Seattle Seahawks

Master of Unreturnable Flying Objects? Punter Jon Ryan

In an era when a Marshawn Lynch run can be detected by a seismograph, we may next wonder if Jon Ryan’s hovering punts will be picked up by air traffic controllers.

While the Seahawks have been dominating opponents and dazzling stat keepers, Ryan is one player whose remarkable performance has gone largely under the radar.

His first punt of the season, at Carolina, was returned 10 yards. His subsequent 46 punts have been returned a net of 5 yards. That’s an average of about four inches.

By contrast, the Seahawks have picked up 412 yards in punt returns this season, giving Seattle a 397-yard advantage through 12 games.

In the past 14 seasons, only one team (’08 Falcons, 47 yards), limited opponents to less than three-figure yardage on punt returns. The all-time record for lowest return yards goes back to 1967, when opponents picked up 22 yards against Green Bay, in a 14-game schedule.

“(Pete Carroll) talks about it a little bit, and it’s nice to get a little recognition from the head coach,” Ryan said. “It’s not a stat that’s gonna be all over ESPN or anything, but we take a lot of pride in it.”
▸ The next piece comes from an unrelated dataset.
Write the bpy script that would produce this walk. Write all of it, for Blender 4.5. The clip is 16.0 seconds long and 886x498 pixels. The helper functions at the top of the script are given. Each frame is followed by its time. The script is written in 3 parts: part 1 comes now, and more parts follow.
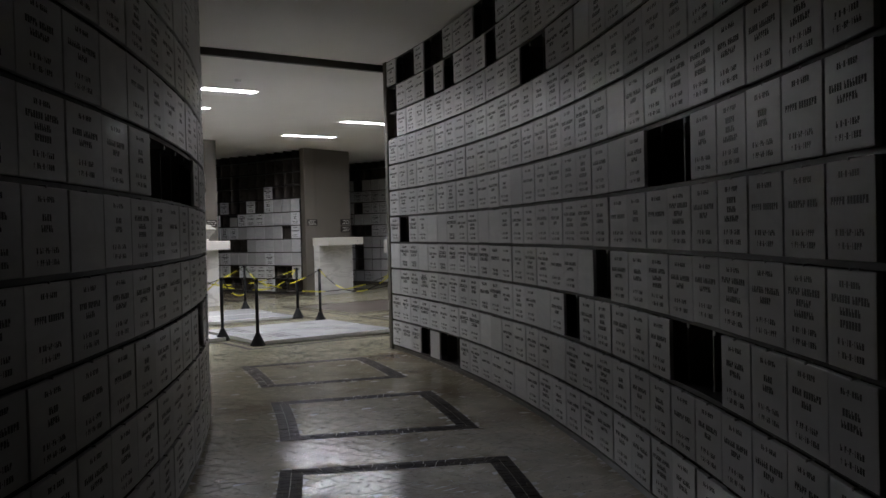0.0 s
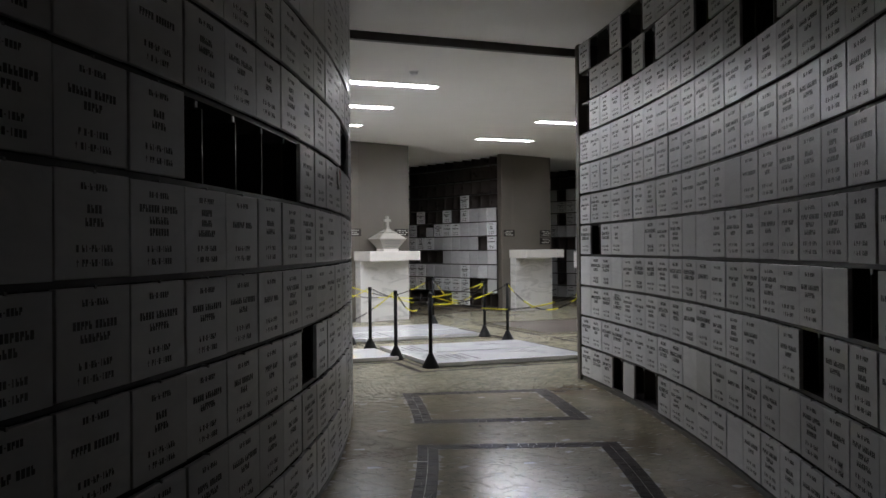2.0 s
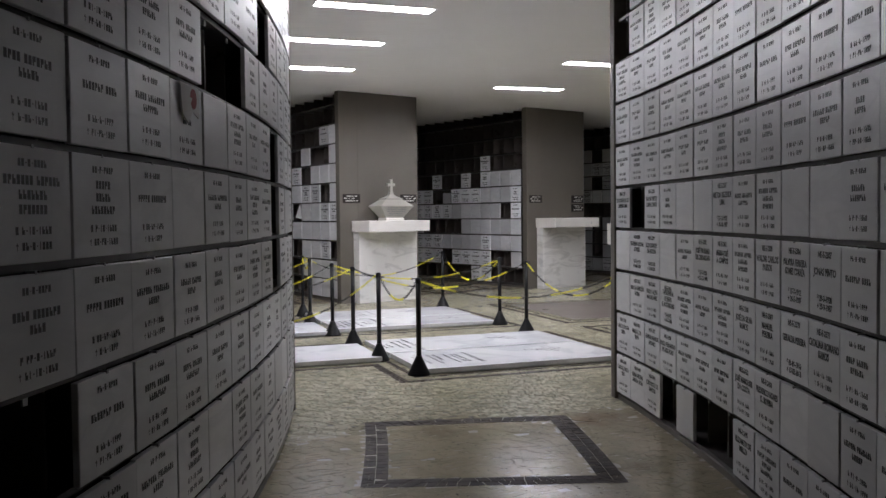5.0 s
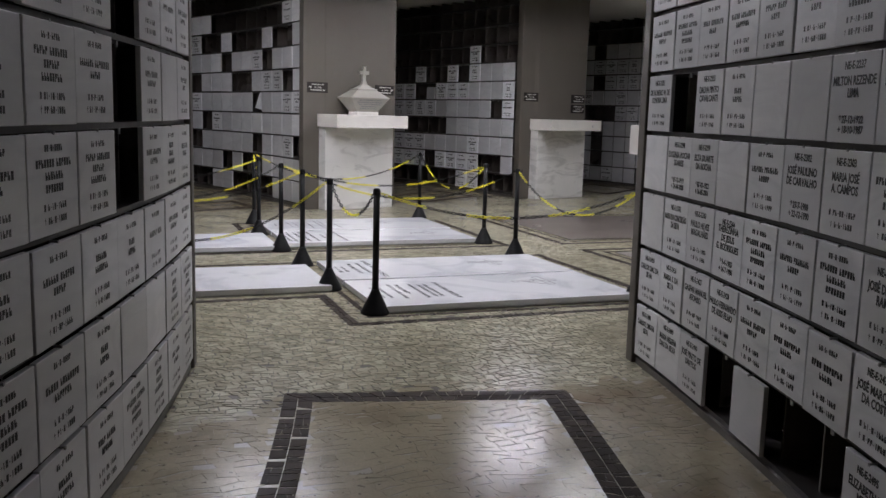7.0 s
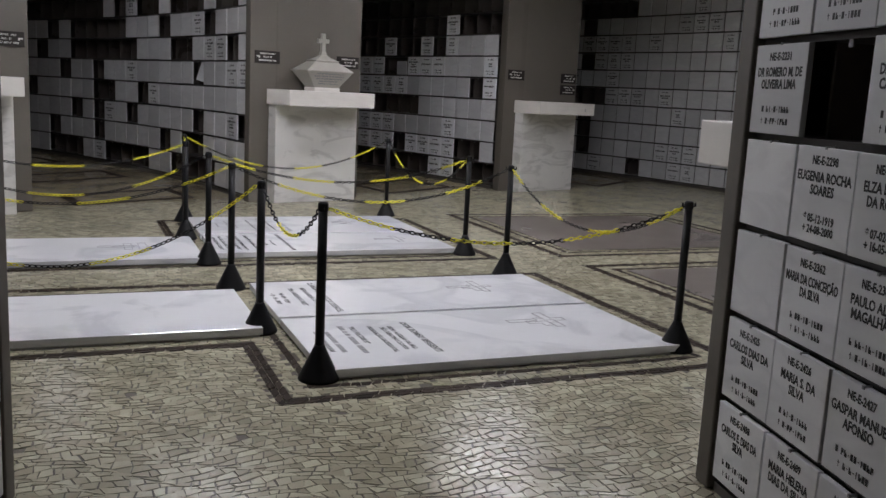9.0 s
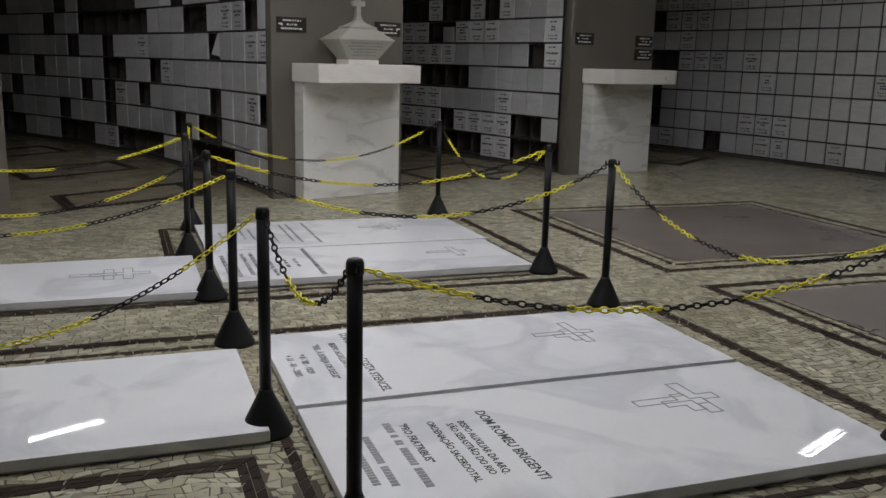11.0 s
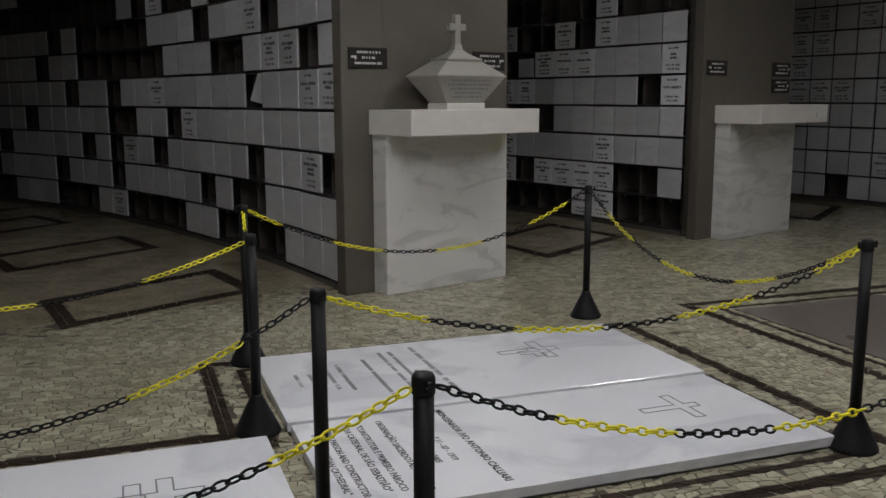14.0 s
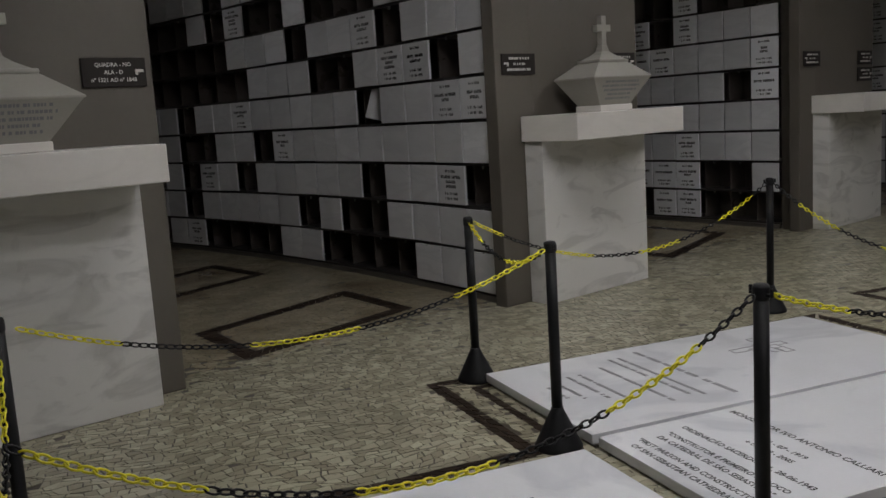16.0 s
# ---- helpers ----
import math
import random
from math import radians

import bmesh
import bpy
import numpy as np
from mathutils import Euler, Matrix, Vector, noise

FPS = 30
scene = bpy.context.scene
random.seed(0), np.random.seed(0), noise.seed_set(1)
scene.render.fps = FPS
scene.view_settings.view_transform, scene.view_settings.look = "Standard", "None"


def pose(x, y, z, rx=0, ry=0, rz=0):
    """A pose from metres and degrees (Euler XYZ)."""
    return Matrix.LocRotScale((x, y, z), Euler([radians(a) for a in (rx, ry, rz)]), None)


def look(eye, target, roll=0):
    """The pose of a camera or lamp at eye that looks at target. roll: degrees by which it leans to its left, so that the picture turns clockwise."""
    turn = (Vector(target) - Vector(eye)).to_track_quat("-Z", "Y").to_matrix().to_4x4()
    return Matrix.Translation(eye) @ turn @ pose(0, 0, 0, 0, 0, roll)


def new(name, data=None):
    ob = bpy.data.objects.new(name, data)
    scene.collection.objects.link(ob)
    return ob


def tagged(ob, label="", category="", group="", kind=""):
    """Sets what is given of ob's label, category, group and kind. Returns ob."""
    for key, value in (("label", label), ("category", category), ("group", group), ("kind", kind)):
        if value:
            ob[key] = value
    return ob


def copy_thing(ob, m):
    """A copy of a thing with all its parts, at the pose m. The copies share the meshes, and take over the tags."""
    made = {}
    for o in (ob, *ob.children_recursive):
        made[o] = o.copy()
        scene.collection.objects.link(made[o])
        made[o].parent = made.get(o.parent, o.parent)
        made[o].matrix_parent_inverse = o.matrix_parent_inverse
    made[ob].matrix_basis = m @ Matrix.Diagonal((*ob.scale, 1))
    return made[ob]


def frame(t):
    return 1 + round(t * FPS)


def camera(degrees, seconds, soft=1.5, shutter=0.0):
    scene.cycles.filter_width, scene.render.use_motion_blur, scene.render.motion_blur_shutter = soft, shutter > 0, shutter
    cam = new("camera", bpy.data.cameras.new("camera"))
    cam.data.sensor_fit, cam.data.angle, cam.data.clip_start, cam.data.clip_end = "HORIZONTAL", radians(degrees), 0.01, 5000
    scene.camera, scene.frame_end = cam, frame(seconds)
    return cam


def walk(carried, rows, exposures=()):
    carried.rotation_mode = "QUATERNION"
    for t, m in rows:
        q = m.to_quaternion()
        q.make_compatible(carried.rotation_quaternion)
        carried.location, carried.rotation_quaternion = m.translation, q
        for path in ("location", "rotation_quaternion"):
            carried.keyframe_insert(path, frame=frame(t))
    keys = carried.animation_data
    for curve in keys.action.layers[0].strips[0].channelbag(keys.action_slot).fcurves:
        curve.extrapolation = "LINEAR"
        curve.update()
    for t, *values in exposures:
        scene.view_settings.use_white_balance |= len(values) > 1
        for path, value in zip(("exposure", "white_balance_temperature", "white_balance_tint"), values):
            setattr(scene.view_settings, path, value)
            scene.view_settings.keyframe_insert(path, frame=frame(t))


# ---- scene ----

For the most part, Ryan’s punts have been Unreturnable Flying Objects. Eighteen have been fair caught and 18 have been downed inside the 20. His hang time and positioning have been such that opponents have attempted to run back a mere 12 punts in 12 games.

“The most important thing is Jon Ryan,” said gunner Byron Maxwell, one of the team’s outside coverage players. “He hangs that ball in the air so long you can pretty much walk down there. He makes it easy for us – some of those end-over-end punts are just beautiful.”
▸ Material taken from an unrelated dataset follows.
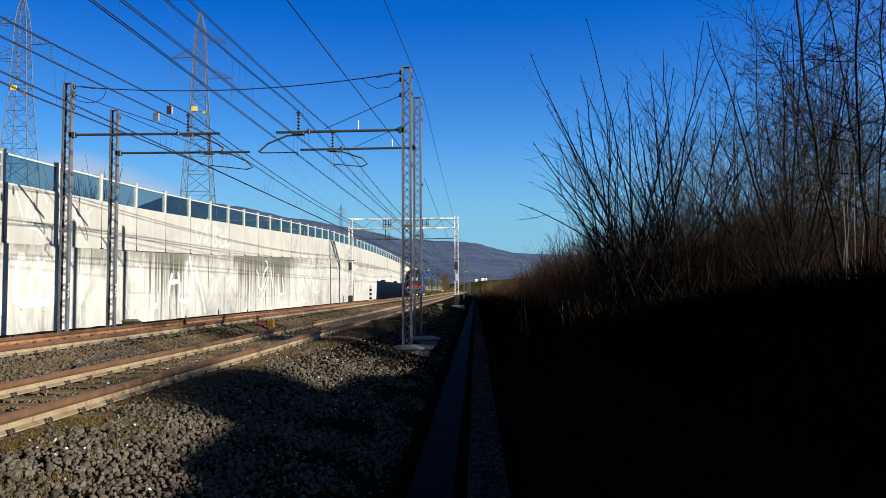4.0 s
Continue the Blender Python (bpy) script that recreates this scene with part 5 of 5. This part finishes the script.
graffiti(False, 60.41, 0.20, 0.12, [[(4.82, 3.11), (4.47, 2.27), (4.14, 1.26)], [(5.98, 3.24), (6.17, 2.13), (7.25, 1.28)], [(3.73, 2.42), (5.64, 1.61), (6.46, 0.76), (8.5, 0.93), (8.06, 1.46), (6.42, 1.88)], [(1.6, 2.37), (3.02, 1.91), (4.51, 1.26)], [(0.97, 1.09), (1.68, 0.13), (2.73, 0.04)], [(0.0, 0.47), (0.02, 0.0)]], M_SPRAY_WORN)
graffiti(True, 22.89, 2.99, 0.055, [[(0.0, 1.33), (0.23, 0.87), (0.49, 0.34), (0.63, 0.88), (0.71, 1.27)], [(0.67, 0.6), (1.06, 0.6)], [(1.11, 0.84), (0.93, 0.34)], [(0.75, 0.23), (1.2, 0.21), (1.54, 0.0)], [(1.46, 1.56), (1.78, 1.16)]])
graffiti(True, 26.36, 3.48, 0.045, [[(0.0, 0.66), (0.26, 0.0)], [(0.56, 0.65), (0.5, 0.07)], [(0.09, 0.29), (0.53, 0.37)], [(0.81, 0.74), (1.12, 0.12)], [(0.98, 0.59), (1.27, 0.84)]])
graffiti(True, 38.03, 3.65, 0.085, [[(0.0, 0.89), (0.58, 0.09), (1.07, 0.68)], [(2.0, 1.22), (1.4, 0.86), (1.93, 0.49), (1.25, 0.07)], [(2.81, 1.07), (2.74, 0.0), (3.48, 0.21), (2.91, 0.59), (3.56, 0.93), (2.81, 1.07)], [(3.93, 1.06), (3.86, 0.07), (4.64, 0.15)], [(3.85, 0.6), (4.53, 0.64)], [(5.02, 1.05), (4.73, 0.62), (4.94, 0.13), (5.65, 0.28)]])
graffiti(False, 92.4, 0.8, 0.15, [[(0.7, 1.8), (0.0, 0.0)], [(2.6, 1.8), (3.7, 0.3)]])


# ---------------------------------------------------------------- small things along the line
def build_small():
    # trackside connection boxes
    for x, y, z, w, h, mat, lab in ((-6.96, 24.9, -0.14, 0.23, 0.28, M_YELLOW, "small yellow trackside box between the tracks"), (-7.25, 24.9, -0.05, 0.26, 0.15, M_BOX_RED, "low faded red trackside box beside the rail")):
        t = thing("trackside_box", lab, "trackside box", at=pose(x, y, z, 0, 0, 8))
        part("casing", Geo().chamfer((-w / 2, -w / 2, 0), (w / 2, w / 2, h * 0.8), 0.02), mat, t)
        part("lid", Geo().chamfer((-w / 2 - 0.015, -w / 2 - 0.015, h * 0.8), (w / 2 + 0.015, w / 2 + 0.015, h), 0.02), mat, t)
    t = thing("impedance_box", "dark low equipment box with a yellowish top by the wall", "trackside box", at=pose(-11.1, 23.5, -0.12, 0, 0, 4))
    part("casing", Geo().chamfer((-0.20, -0.32, 0.08), (0.20, 0.32, 0.28), 0.03), M_DARK_STEEL, t)
    part("lid", Geo().chamfer((-0.22, -0.34, 0.28), (0.22, 0.02, 0.345), 0.03), M_OCHRE, t, "dull yellow lid")
    for sx in (-0.15, 0.15):
        part("foot", Geo().box((sx - 0.03, -0.25, -0.05), (sx + 0.03, 0.25, 0.08)), M_CONCRETE, t)
    t = thing("marker_post", "short dark marker post with a red top in the ballast", "marker post", at=pose(-3.3, 24.2, -0.3))
    part("stake", Geo().chamfer((-0.06, -0.05, -0.15), (0.06, 0.05, 0.34), 0.01), M_DARK_STEEL, t)
    part("cap", Geo().chamfer((-0.13, -0.10, 0.34), (0.13, 0.10, 0.44), 0.02), M_DARK_RED, t, "red cap")
    t = thing("cable_pit", "small pale concrete pit with a flat lid", "cable pit", at=pose(-2.75, 57, -0.42))
    part("stem", Geo().chamfer((-0.12, -0.12, -0.3), (0.12, 0.12, 0.36), 0.02), M_CONCRETE, t)
    part("lid", Geo().chamfer((-0.24, -0.22, 0.36), (0.24, 0.22, 0.46), 0.02), M_CONCRETE, t)
    # stakes by the wall
    for x, y, h in ((-11.3, 32.1, 0.42), (-11.6, 29.2, 0.25), (-11.4, 36.5, 0.30), (-11.3, 63.0, 0.75), (-11.9, 71.5, 2.6)):
        g = Geo().chamfer((-0.025, -0.025, -0.3), (0.025, 0.025, h), 0.008)
        ob = new("stake", g.mesh("stake", M_DARK_STEEL))
        ob.matrix_basis = pose(x, y, -0.12, 0, random.uniform(-2, 2), 0)
        tagged(ob, "short black stake beside the track at the wall", "stake", "black stakes along the wall")
    # white board with three black dots
    t = thing("distance_board", "white trackside board with three black dots and a pointed top", "sign", at=pose(-12.2, 85.6, -0.25))
    part("board", Geo().loft([[(-0.22, y, 0.1), (0.22, y, 0.1), (0.22, y, 1.75), (0.0, y, 2.05), (-0.22, y, 1.75)] for y in (-0.02, 0.02)]), M_WHITE, t)
    for z in (0.42, 0.90, 1.38):
        part("dot", Geo().tube([(0, -0.03, z), (0, -0.022, z)], 0.16, 14), M_BLACK, t)
    part("post", Geo().box((-0.04, 0.021, -0.3), (0.04, 0.10, 1.6)), M_STEEL, t)
    # plates that hang from the wires
    for x, y, z, mat, lab in ((-8.45, 19.9, 6.14, M_DARK_RED, "dark red plate hanging from an overhead wire"), (-8.60, 19.4, 5.84, M_LATTICE, "grey plate hanging from an overhead wire")):
        t = thing("hanging_plate", lab, "plate", "plates on the overhead wires", at=pose(x, y, z))
        part("plate", Geo().chamfer((-0.085, -0.02, -0.115), (0.085, 0.02, 0.115), 0.02), mat, t)
        part("hook", Geo().tube([(0, 0, 0.11), (0, 0, 0.17)], 0.012, 5), M_DARK_STEEL, t)
    # white spikes on the arms
    for x, y, z in ((-3.28, 20.5, 5.66), (-2.75, 24.3, 5.90)):
        g = Geo().lathe((0, 0, 0), [(0.022, 0), (0.022, 0.16), (0.014, 0.25), (0.0, 0.27)], 8)
        ob = new("arm_spike", g.mesh("arm_spike", M_WHITE))
        ob.matrix_basis = pose(x, y, z)
        tagged(ob, "small white spike standing on a mast arm", "spike", "spikes on mast arms")
    # cable lying in the ballast
    g = Geo().tube([(-7.2, 15.5, -0.14), (-7.0, 13.5, -0.13), (-6.75, 12.3, -0.14), (-6.4, 11.6, -0.17)], 0.022, 6)
    tagged(new("cable", g.mesh("cable", M_DARK_STEEL)), "black cable lying across the ballast", "cable")
    # plates on the masts
    for x, y in ((-12.05, 21.16), (-12.05, 23.99)):
        t = thing("mast_plate", "pair of small white plates fixed to a mast", "sign", "mast plates", at=pose(x + 0.155, y, 0))
        for z, h in ((0.95, 0.14), (1.15, 0.22)):
            part("plate", Geo().chamfer((-0.003, -0.09, z), (0.045, -0.075, z + h), 0.006), M_WHITE, t)
            part("bar", Geo().box((0.008, -0.096, z + h * 0.4), (0.035, -0.091, z + h * 0.7)), M_DARK_STEEL, t)


M_OCHRE = material("dull_ochre_paint", (0.08712, 0.0697, 0.02033), (0.1278, 0.1046, 0.03485), 0.6, grain=30, wear=5, bump=0.1)


# ---------------------------------------------------------------- beyond the end of the wall
def build_beyond():
    w = thing("low_wall", "low pale concrete wall continuing past the tall wall", "wall", kind="structure")
    y = 216.3
    while y < 330:
        if not 268 < y < 278:
            part("wall_panel", Geo().chamfer((-14.6, y, -0.7), (-14.2, y + 5.9, 0.95), 0.03), M_WALL_UP, w)
        y += 6
    end = thing("wall_end", "pale stepped concrete block closing the tall wall", "wall", kind="structure")
    part("block", Geo().chamfer((WALL_X - 0.6, WALL_END + 0.02, -0.8), (WALL_X + 0.25, WALL_END + 3.2, 3.4), 0.04), M_WALL_UP, end)
    hut = thing("equipment_hut", "small dark trackside equipment hut", "hut", at=pose(-15.0, 273, 0))
    part("casing", Geo().chamfer((-1.2, -3.0, -0.6), (1.2, 3.0, 0.9), 0.05), M_UNDERWOOD, hut)
    part("roof", Geo().loft([[(-1.4, -3.2, 0.9), (1.4, -3.2, 0.9), (1.4, 3.2, 0.9), (-1.4, 3.2, 0.9)], [(-1.3, -3.1, 1.1), (1.3, -3.1, 1.1), (1.3, 3.1, 1.1), (-1.3, 3.1, 1.1)]]), M_DARK_STEEL, hut)
    for k, (x, y, a) in enumerate(((0.5, 1000, 10), (9.0, 1004, 20), (13.5, 1008, -10))):
        z = ground_z(x, y)
        h = thing("farmhouse", "small white farmhouse on the far green slope", "house", "white farmhouses", at=pose(x, y, z, 0, 0, a))
        part("wall", Geo().box((-1.9, -3, -2), (1.9, 3, 3.4)), M_WHITE, h)
        part("roof", Geo().loft([[(-2.2, -3.4, 3.4), (2.2, -3.4, 3.4), (2.2, 3.4, 3.4), (-2.2, 3.4, 3.4)], [(-2.2, -0.1, 4.5), (2.2, -0.1, 4.5), (2.2, 0.1, 4.5), (-2.2, 0.1, 4.5)]]), M_TILE, h, "red-brown pitched roof")
        for wx in (-1.0, 1.0):
            part("window", Geo().box((wx - 0.4, -3.04, 1.2), (wx + 0.4, -2.99, 2.4)), M_DARK_STEEL, h)
    for s, v in ((-0.012, 0.36), (-0.071, 0.34), (-0.064, 0.345), (-0.053, 0.20), (-0.10, 0.28), (0.002, 0.22), (-0.13, 0.42)):
        d = 1300 + 1700 * v
        h = thing("village_house", "tiny white house on the wooded hillside", "house", "white houses on the hill", at=pose(s * d, d, hill_height(NEAR_HILL, s, v, 3000, 1.3), 0, 0, 700 * s))
        part("wall", Geo().box((-2.4, -2.4, -6), (2.4, 2.4, 2.6)), M_PALE_STEEL, h)
        part("roof", Geo().loft([[(-2.8, -2.8, 2.6), (2.8, -2.8, 2.6), (2.8, 2.8, 2.6), (-2.8, 2.8, 2.6)], [(-2.8, -0.2, 3.8), (2.8, -0.2, 3.8), (2.8, 0.2, 3.8), (-2.8, 0.2, 3.8)]]), M_TILE, h, "red-brown pitched roof")
    rr = random.Random(9)
    far = place_bush("bare_tree", make_tree(23, 7.5, ((0.3, 0.0, 1.0, 0.07), (-0.6, 0.3, 0.9, 0.05)), 16, (4, 6), 1), pose(-20, 240, ground_z(-20, 240)), "leafless brown tree past the end of the wall", "tree", "bare trees past the wall", M_BARK_PALE)
    for i in range(15):
        x, y = rr.uniform(-30, -16.5), rr.uniform(222, 300)
        copy_thing(far, pose(x, y, ground_z(x, y), 0, 0, rr.uniform(0, 360)) @ Matrix.Scale(rr.uniform(0.8, 1.1), 4))
    for x, y in ((-23.0, 44.0), (-27.0, 47.0), (-31.0, 58.0), (-33.5, 49.0)):
        copy_thing(firsts[rr.choice((0, 1))], pose(x, y, ground_z(x, y) - 1.7, 0, 0, rr.uniform(0, 360)))


M_UNDERWOOD = material("dark_painted_steel", (0.00792, 0.00792, 0.00792), (0.0231, 0.02178, 0.0198), 0.85, grain=20, wear=2, bump=0.1)
M_TILE = material("roof_tile", (0.05544, 0.02376, 0.01386), (0.09504, 0.04356, 0.02772), 0.9, grain=5, wear=1, bump=0)
build_beyond()
build_small()


# ---------------------------------------------------------------- what moves
RUN = [(0, 46.3), (2, 75.8), (4, 106.0), (6, 136.5), (8, 167.5), (10, 199.5), (12, 233.0), (14, 267.5), (16, 302.5), (18, 337.5), (20, 372.5), (24, 442.5), (28, 512.5)]


def motions():
    walk(train, [(t, pose(T2, y, T2Z)) for t, y in RUN])


motions()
Ryan’s gross average of 43.2 yards per punt is the second-lowest of his eight-season career. But his net of 40.3 is his second-highest.

“I think I still have the ability to punt the 55- or 60-yarder, but I can control it a lot better now,” Ryan said. “When I was younger, I probably wanted to be up there (in gross yardage), but that’s not as good as the 43- or 44-yarder with enough hang time that they can’t return. I call it ‘Team Punting.’ ”

Seahawks placekicker Steven Hauschka first praised Ryan as the best kick holder he’s ever worked with. But then added appreciation for the way Ryan has focused on placement rather than raw distance.

“I watch him boom the ball in practice every day,” Hauschka said. “He’s got one of the strongest legs in the NFL, so I know he wants to punt those full-field punts, but it’s best for the team that he does what he’s doing.”

On the outside in punt coverage, Jeremy Lane has turned into one of the league’s best. He points out the success of that unit is a product of design and preparation.

“A lot of it is the way we prepare,” Lane said. “We work on downing punts a lot during the week. Jon is such a great punter. I love everything he does; we work so hard, we’ve become good friends.”

Those playing on Seattle special teams all comment on a factor that fans might not fathom – that Ryan is, as Lane puts it, “a great athlete.”

Ryan, a five-sport (lacrosse, hockey, football, basketball and track) star in high school, and in college, playing for the University of Regina, once caught a 109-yard touchdown pass.

Yes, 109 yards. The Canadian field is 110 yards long.

“He’s one of the best athletes among specialists in the league,” Hauschka said. “Fans don’t realize how fast he is. He’s a strong and fast athlete … a great asset for our team.”

He’s also 2-for-2 passing for 60 yards on fake punts in his NFL career.

Ryan credits the coverage guys; the coverage guys tout Ryan. Not much room for egos on special-teams units. Apparently, that’s why they call it Team Punting.

“There’s strategy involved in it all, trying to pin teams back, knowing that our defense will stop them,” Ryan said. “It’s a cool thing that we all take a lot of pride in.”